Woman slain in Bethesda Lululemon store remembered as 'a fighter'

By Dan Morse
Monday, March 14, 2011; 1:17 PM

She was on her way to earning an MBA from Johns Hopkins's Carey Business School. She'd spent years in international marketing. For her 30th birthday, she went bungee jumping.

But Jayna Murray's life ended in the most brutal of ways Friday night, when she was slain after two masked men entered the Bethesda yoga clothing store where she worked.

"If you know Jayna, she's a fighter. She would not go down without fighting," her college roommate, Ivy Huang, said Sunday.

Huang spoke of Murray outside the Lululemon Athletica store in the Bethesda Row area, where she went to honor her friend. Flowers had been placed at the foot of the door.

"That was a woman who taught me not to be afraid of anything," Huang said. "She was someone who really embraced living and wanted to share that with the rest of the world." Police released few details of their investigation Sunday, but it appeared the crime could be difficult to solve.

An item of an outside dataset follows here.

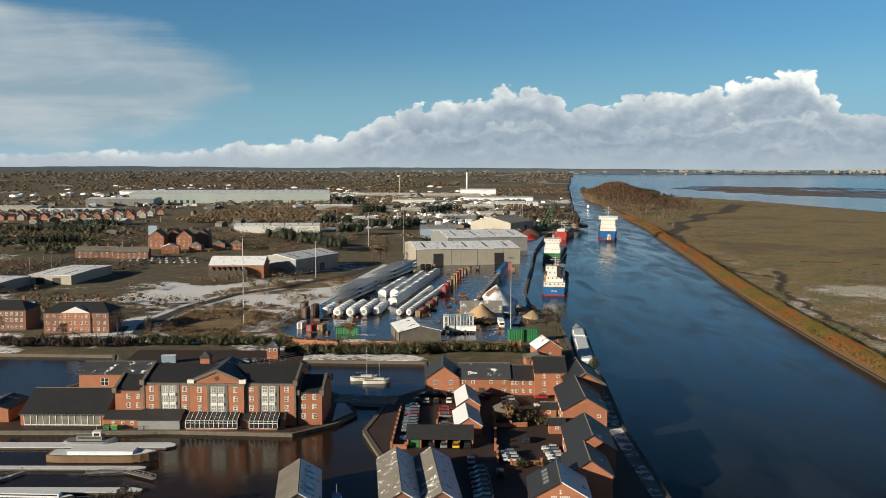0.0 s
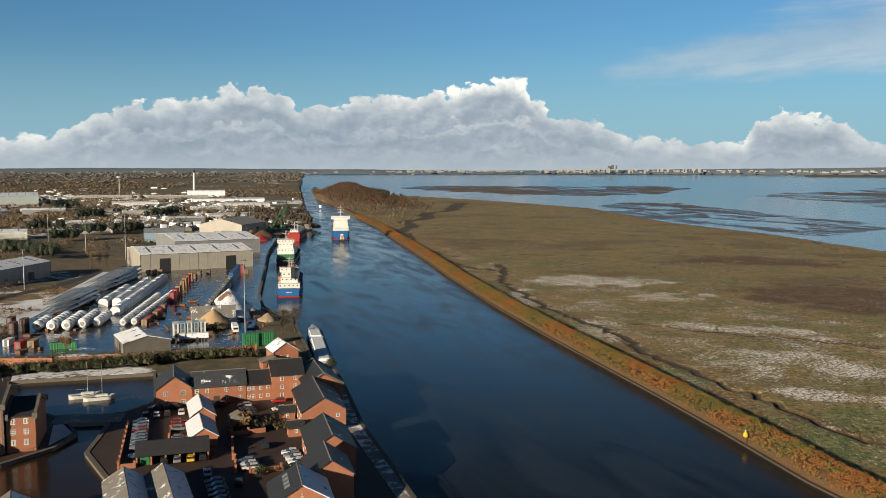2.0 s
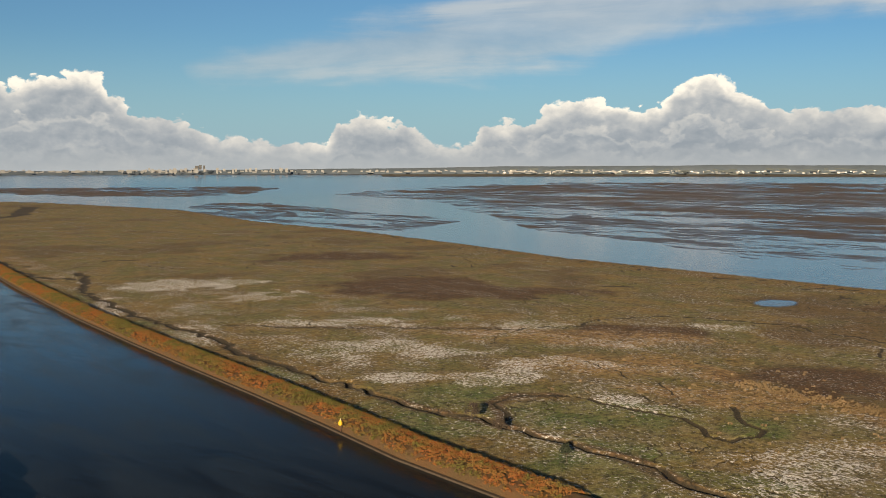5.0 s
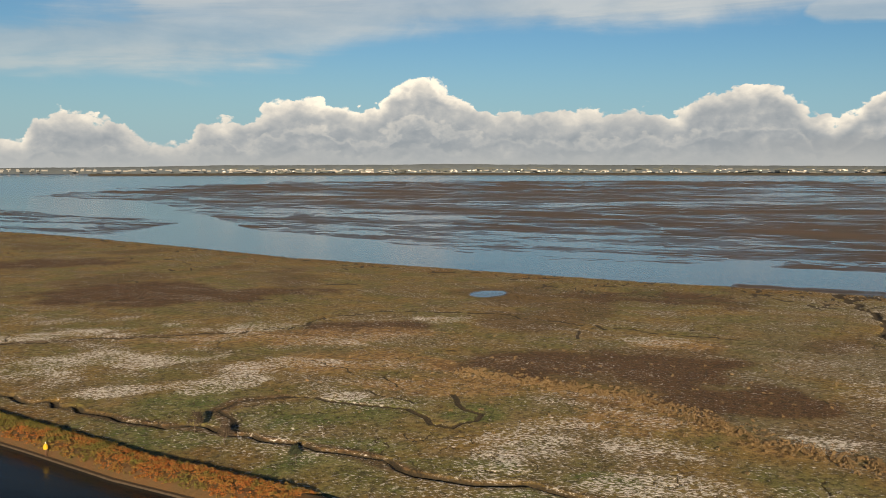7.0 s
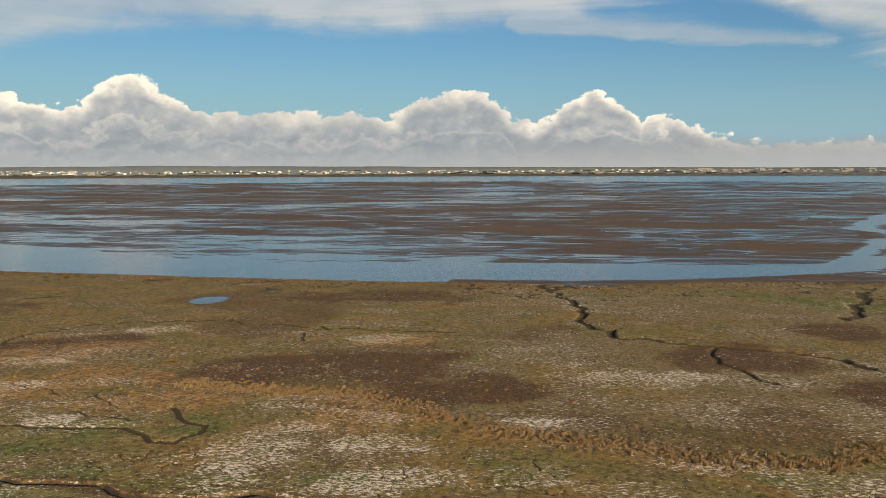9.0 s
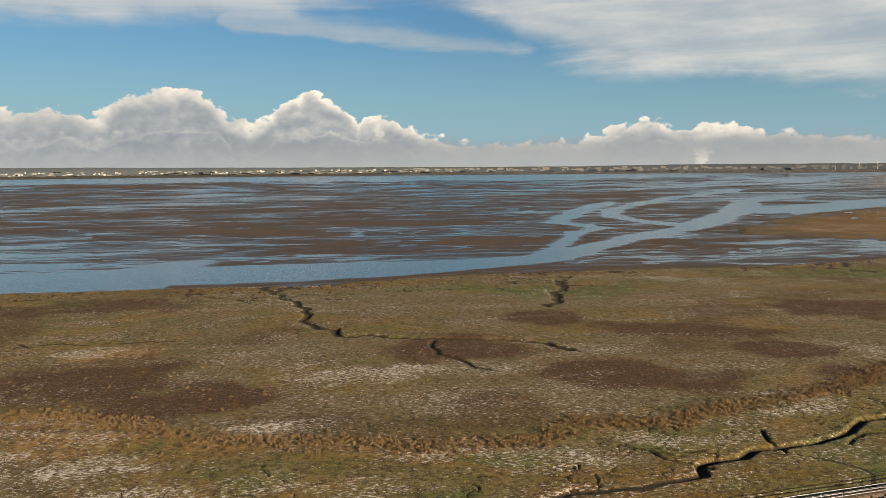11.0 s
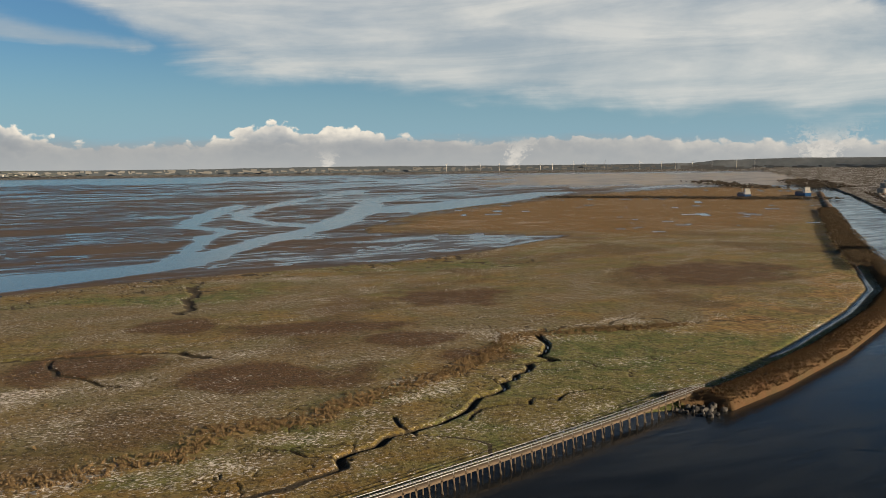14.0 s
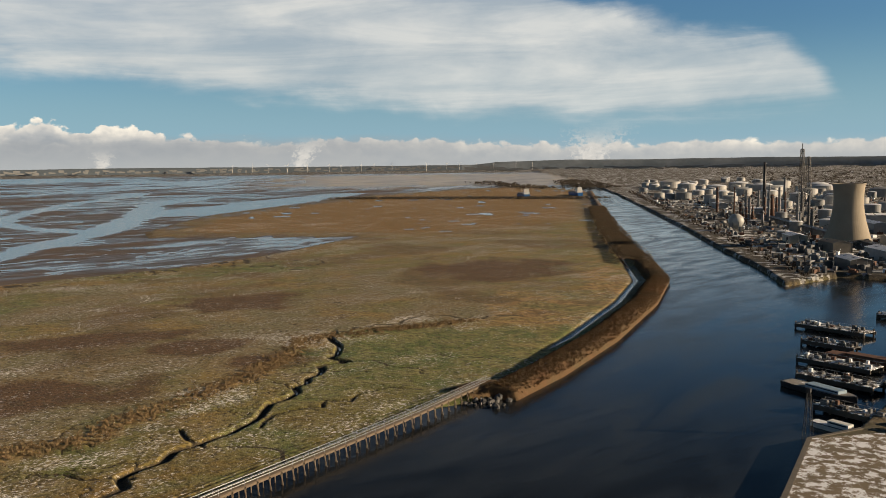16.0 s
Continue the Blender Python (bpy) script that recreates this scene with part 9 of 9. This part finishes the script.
NORTH_COVER = bank_cover("north_bank_bracken", (0.285, 0.108, 0.033), (0.245, 0.132, 0.044), (0.135, 0.115, 0.034))
NEAR_GREEN = bank_cover("north_bank_bramble", (0.22, 0.12, 0.036), (0.20, 0.145, 0.045), (0.13, 0.125, 0.034))
bushes("bank_bracken", at_bank(near_north, 0.055, (0.9, 13), 0.4), 13.5, (0.35, 0.75), NORTH_COVER, "rust-coloured dead bracken on the canal bank", 12, 0.38, 11, 0.25, 0.8)
bushes("bank_bramble", at_bank(near_north, 0.20, (0.8, 13.5), 0.5), 13.5, (0.5, 1.2), NEAR_GREEN, "olive brambles on the canal bank", 24, 0.40, 12)
bushes("bank_bracken", at_bank(far_north, 0.5, (1.0, 12), 0.6), 13.5, (0.8, 1.5), NORTH_COVER, "brown bracken on the far canal bank", 34, 0.6, 16)
bushes("bank_thorn", at_bank([p for p in NORTH if p[1] < 330], 2.6, (10.5, 14), 1.0), 13.5, (0.5, 1.2), EVERGREEN, "dark thorn bushes on the marsh side of the bank", 50, 0.3, 13)
bushes("bank_scrub", at_bank([p for p in NORTH if p[1] > 320], 7.0, (9, 14), 1.5), 13.5, (0.9, 2.2), WOOD_BROWN, "bare scrub along the crest of the bank", 60, 0.45, 113)
strip("bank_kerb", [(x + 0.45, y) for x, y in NORTH if y < 1300], 0.9, -0.72, 2.2, paint("wet_kerb_stone", (0.06, 0.045, 0.032), (0.11, 0.085, 0.06), 0.9, 5, 0.7), "dark wet stone kerb at the foot of the bank", "kerb")
strip("bank_path", [(x + 12.6, y) for x, y in NORTH if y < 175], 0.7, 1.0, 0.8, paint("frosted_path", (0.26, 0.21, 0.15), (0.36, 0.31, 0.25), 0.4, 4, 0.9, snow=0.5), "narrow frosted path behind the bank", "path")
near_south = [p for p in SOUTH if p[1] > -480]
bushes("bank_bramble", at_bank(near_south, 0.07, (0.8, 14), 0.5), 15, (0.4, 0.9), paint("dark_bracken", (0.15, 0.078, 0.028), (0.085, 0.058, 0.024), 0.06, 0.9, 0.95, vary=0.2), "brown brambles and bracken on the curved bank", 17, 0.44, 14)
far_south = [p for p in SOUTH if p[1] < -440]
SCRUB = paint("dark_bank_scrub", (0.125, 0.082, 0.042), (0.080, 0.062, 0.036), 0.05, 0.6, 0.95, vary=0.2)
bushes("bank_scrub", at_bank([p for p in SOUTH if -660 < p[1] < -440], 0.12, (1.0, 15), 0.8), 15, (0.6, 1.3), SCRUB, "brown brambles on the bend of the bank", 14, 0.6, 15)
bushes("bank_scrub", at_bank([p for p in SOUTH if p[1] < -530], 0.24, (2.0, 24), 3.0), 26, (1.0, 2.4), SCRUB, "bare brown scrub on the far bank", 13, 0.9, 115)


def wood(name, spots, size, mat, label, per, blade, seed, z=None, wide=0.62, core=0.48):
    r = random.Random(seed)
    c, rad = [], []
    for x, y in spots:
        s = r.uniform(*size)
        base = (TOWN if z is None else z(x, y)) + lift_at(x, y)
        c.append((x, y, base + s * 0.75)), rad.append((s * wide, s * wide, s * 0.8))
    ob = new(name, cloud_mesh(name, c, rad, per, blade, mat, seed, 0.6, core=core))
    return tagged(ob, label, "woodland", kind="stuff")


def hill_z(x, y):
    return float(mound(x, y))


def free(x, y, keep=()):
    """On land, clear of yards, docks and roads."""
    a = np.array([float(x)]), np.array([float(y)])
    if signed(*a, CANAL)[0] < 4 or not inside(*a, LEFT_BANK + [(5200, -6000), (-6000, -6000), (-6000, 6000), (900, 6000)])[0]:
        return False
    return True


def clumps(n, x0, x1, y0, y1, scale, share, seed):
    r = np.random.RandomState(seed)
    x, y = r.uniform(x0, x1, n), r.uniform(y0, y1, n)
    k = vnoise(x, y, scale, 3)
    keep = k > np.quantile(k, 1 - share)
    return [(a, b_) for a, b_ in zip(x[keep], y[keep]) if free(a, b_)]


def by_canal(spots):
    a = np.array(spots)
    keep = signed(a[:, 0], a[:, 1], CANAL) > 5
    return [tuple(q) for q in a[keep]]


wood("mound_wood", by_canal([(rnd.gauss(395, 42), rnd.gauss(1970, 190)) for _ in range(1500)]), (4, 8), paint("russet_twigs", (0.125, 0.066, 0.035), (0.085, 0.058, 0.033), 0.02, 0.3, 0.95), "russet winter wood on a mound by the canal", 70, 1.3, 21, hill_z)
wood("mound_wood", by_canal([(rnd.gauss(330, 26), rnd.gauss(1650, 190)) for _ in range(420)]), (3, 6.5), WOOD_BROWN, "bare winter wood by the canal", 50, 1.3, 22, hill_z)
wood("mound_wood", by_canal([(rnd.gauss(468, 30), rnd.gauss(2110, 80)) for _ in range(420)]), (5, 9), paint("olive_far_trees", (0.050, 0.050, 0.030), (0.075, 0.062, 0.038), 0.02, 0.3, 0.95), "dark trees at the mound's end", 46, 1.6, 23, hill_z)
wood("winter_wood", clumps(6800, -1000, 140, 820, 2500, 130, 0.55, 24), (2.6, 6), WOOD_BROWN, "bare brown winter woodland beyond the town", 36, 1.4, 24, None, 1.5, 0.35)
wood("winter_wood", clumps(2000, -1700, 350, 2300, 3300, 200, 0.6, 25), (4, 8), WOOD_BROWN, "far bare winter woodland", 36, 2.3, 25, None, 1.7)
# the last woods before the horizon: haze painted in as paler, greyer twigs
wood("winter_wood", clumps(1800, -2300, 700, 3200, 4700, 260, 0.8, 26), (5, 10), paint("hazy_far_twigs", (0.165, 0.145, 0.125), (0.125, 0.118, 0.108), 0.01, 0.1, 0.95), "far woodland up to the horizon with haze in its colour", 26, 4.0, 26, None, 2.2)
def line_of(ax, ay, bx, by, n, jit):
    return [(ax + (bx - ax) * u + rnd.uniform(-jit, jit), ay + (by - ay) * u + rnd.uniform(-jit, jit)) for u in [rnd.random() for _ in range(n)]]


wood("evergreen_belt", line_of(-165, 826, -84, 714, 46, 5) + line_of(-105, 890, -84, 905, 16, 8) + line_of(-84, 975, -34, 985, 40, 9), (7, 12), EVERGREEN, "dark evergreen trees round the works", 190, 1.0, 27)
wood("evergreen_belt", line_of(-118, 1300, -88, 1310, 30, 12) + line_of(-30, 1256, 14, 1400, 40, 10) + line_of(-190, 1640, -150, 1650, 16, 8) + line_of(-150, 1040, -110, 1050, 16, 6), (7, 13), EVERGREEN, "dark evergreen trees screening the works", 120, 1.3, 127)
wood("evergreen_belt", line_of(-450, 915, -355, 890, 60, 22) + line_of(-440, 1010, -380, 1000, 40, 16) + line_of(-380, 742, -335, 765, 34, 14), (5, 10), EVERGREEN, "dark evergreen trees along the road", 130, 1.1, 28)
wood("road_scrub", line_of(-350, 800, -310, 700, 90, 22) + line_of(-430, 860, -330, 830, 90, 25), (2.5, 5.5), HEDGE, "olive scrub along the road", 60, 0.9, 128, None, 0.9)
wood("willow_thicket", clumps(900, -340, -125, 1080, 1460, 70, 0.6, 129), (3, 6.5), WILLOW, "tawny willow thickets by the works", 90, 1.0, 129, None, 1.5, 0.35)
wood("roadside_scrub", [p for p in clumps(2600, -360, -85, 395, 900, 60, 0.55, 29) if not (-245 < p[0] < -170 and 612 < p[1] < 668)], (1.6, 4), WOOD_BROWN, "bare brown scrub on waste ground", 70, 0.6, 29, None, 1.4, 0.25)
wood("canal_scrub", [(rnd.uniform(85, 190) - (1150 - y) * 0.12 - 10, y) for y in [rnd.uniform(980, 1500) for _ in range(260)]], (4, 9), TWIG, "bare scrub on the canal's far bank", 40, 1.3, 30)
wood("waste_scrub", [(x, y) for x, y in clumps(1500, -124, -50, 350, 540, 25, 0.45, 31) if x < -70 + (y - 350) * 0.12], (0.4, 1.3), TWIG_STRAW, "straw-coloured scrub on waste ground", 34, 0.45, 31, None, 1.9, 0.0)
wood("waste_scrub", [(x, y) for x, y in clumps(700, -124, -60, 350, 540, 25, 0.3, 32) if x < -70 + (y - 350) * 0.12], (0.8, 2.4), WOOD_BROWN, "bare bramble scrub on waste ground", 60, 0.5, 32, None, 1.3, 0.25)
for i, (hx0, hx1, hy, n) in enumerate(((-58, -6, 318, 230), (-178, -120, 331, 170), (-120, -60, 334, 160), (-20, 30, 322, 110))):
    wood("hedge", [(rnd.uniform(hx0, hx1), hy + rnd.uniform(-3, 3)) for _ in range(n)], (1.2, 3.2), HEDGE if i != 1 else TWIG, "tangled evergreen hedge by the dock" if i != 1 else "bare shrubs along the dock", 110, 0.5, 33 + i)
wood("garden_shrubs", [(rnd.uniform(15, 24), rnd.uniform(228, 240)) for _ in range(26)] + [(rnd.uniform(24, 29), rnd.uniform(226, 240)) for _ in range(20)] + [(rnd.uniform(17, 24), rnd.uniform(193, 196)) for _ in range(14)], (0.6, 1.5), HEDGE, "low garden shrubs between the parking bays", 50, 0.3, 40)
wood("refinery_scrub", [inland(rnd.uniform(-40, 1600), rnd.uniform(4, 18)) for _ in range(420)], (1.2, 3.0), TWIG, "bare scrub along the refinery shore", 34, 0.7, 41)
DARK_WOOD = paint("dark_far_wood", (0.085, 0.066, 0.046), (0.060, 0.052, 0.040), 0.02, 0.2, 0.95)
wood("point_wood", line_of(1500, -1235, 1340, -1330, 260, 26) + line_of(1360, -1330, 1120, -1440, 380, 34) + line_of(1130, -1430, 1010, -1500, 260, 40), (1.8, 3.8), DARK_WOOD, "dark bare scrub along the point", 34, 1.2, 43, lambda x, y: 0.0, 1.4)
wood("far_bank_wood", line_of(1400, -2100, 1750, -2480, 420, 60) + line_of(1500, -1990, 1950, -2250, 300, 50), (2.0, 4.5), DARK_WOOD, "dark wood beyond the refinery", 30, 2.0, 44, None, 1.8)
wood("winter_wood", [inland(rnd.uniform(300, 3000), rnd.uniform(430, 1500)) for _ in range(1300)], (2.5, 5.5), paint("dark_twigs", (0.085, 0.072, 0.058), (0.11, 0.092, 0.074), 0.02, 0.2, 0.95), "dark winter trees behind the refinery", 24, 2.0, 45, None, 1.6)
# sedge fringes on the marsh
ln_y = [-290, -210, -192, -153, -133, -104, -96, -68, -56, -28, -5, 29, 72, 94, 137]
ln_x = [262, 285, 266, 246, 238, 230, 221, 227, 213, 211, 221, 229, 258, 259, 264]
sed = []
for k in range(2600):
    yy = rnd.uniform(-290, 137)
    sed.append((float(np.interp(yy, ln_y, ln_x)) + rnd.gauss(2, 3.5), yy + rnd.gauss(0, 1.5)))
for k in range(180):
    sed.append((rnd.uniform(205, 330), rnd.uniform(-40, 200)))
c = [(x, y, 0.25) for x, y in sed]
s = [rnd.uniform(0.5, 1.1) for _ in sed]
tagged(new("sedge_tufts", cloud_mesh("sedge_tufts", c, [(v, v, v * 0.6) for v in s], 14, 0.55, SEDGE, 51, 1.2)), "straw-coloured sedge tufts on the marsh", "sedge", kind="stuff")

# single trees
for i, (x, y, h, m, lab) in enumerate(((-52, 640, 21, TWIG_STRAW, "tall straw-coloured poplar in winter"), (-47, 648, 19, TWIG_STRAW, "tall straw-coloured poplar in winter"), (-43, 655, 16, TWIG, "bare winter tree with fine twigs"), (46, 372, 9, TWIG, "bushy bare tree by the canal wall"), (49.5, 366, 10, TWIG, "bushy bare tree by the canal wall"), (44, 364, 8, TWIG, "bushy bare tree by the canal wall"),
                                       (-38, 350, 6, TWIG_STRAW, "small bare tree in the yard"), (17.5, 229.5, 5, TWIG_STRAW, "small bare garden tree"), (51, 288, 5, HEDGE, "evergreen shrub on the canal walk"), (-120, 352, 8, TWIG, "bare winter tree with fine twigs"), (-135, 356, 9, TWIG, "bare winter tree with fine twigs"), (-178, 340, 10, TWIG, "bare winter tree with fine twigs"), (-152, 342, 7, TWIG, "bare winter tree with fine twigs"),
                                       (-88, 375, 8, TWIG, "bare winter tree with fine twigs"), (-79, 370, 7, TWIG, "bare winter tree with fine twigs"), (-62, 165, 7, TWIG, "bare tree at the dock edge"), (-66, 162, 6, TWIG, "bare tree at the dock edge"), (166, 152, 5, TWIG, "leafless thorn tree on the marsh edge"), (170, 166, 5.5, TWIG, "leafless thorn tree on the marsh edge"), (164, 128, 4, EVERGREEN, "dark thorn bush on the marsh edge"))):
    tree(x, y, TOWN if x < 100 else 0.3, h, lab, m, 60 + i, 0.20 if h > 15 else 0.36, 700 if h > 15 else 520, 0.55, 0.18 if h > 15 else 0.3)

There was no surveillance video in the store at the time of the attack, a police spokesman said.

Detectives fanned out to businesses near the store, looking for surveillance video or people who might have seen something. The detectives received tips but no eyewitness accounts, said Capt. Paul Starks, a Montgomery County police spokesman.

Much of what officers know about the case comes from another store worker, also female, who survived the attack. She was sexually assaulted and tied up, found in the back of the store Saturday morning.

"We only have one eyewitness, and she's been through a lot," said Starks of the 27-year-old.

The survivor continued to improve Sunday at a hospital, Starks said, and was expected to be released soon.

About 9 p.m. Friday, the two women closed the store, locked it and left. One realized she forgot something and called her colleague, and they met at the store to return inside, police said. Detectives think the two men then entered the store, which was unlocked.

Detectives and forensic technicians were able to collect clues from inside the store. "We do have evidence, and we're going to follow the evidence where it takes us," Starks said.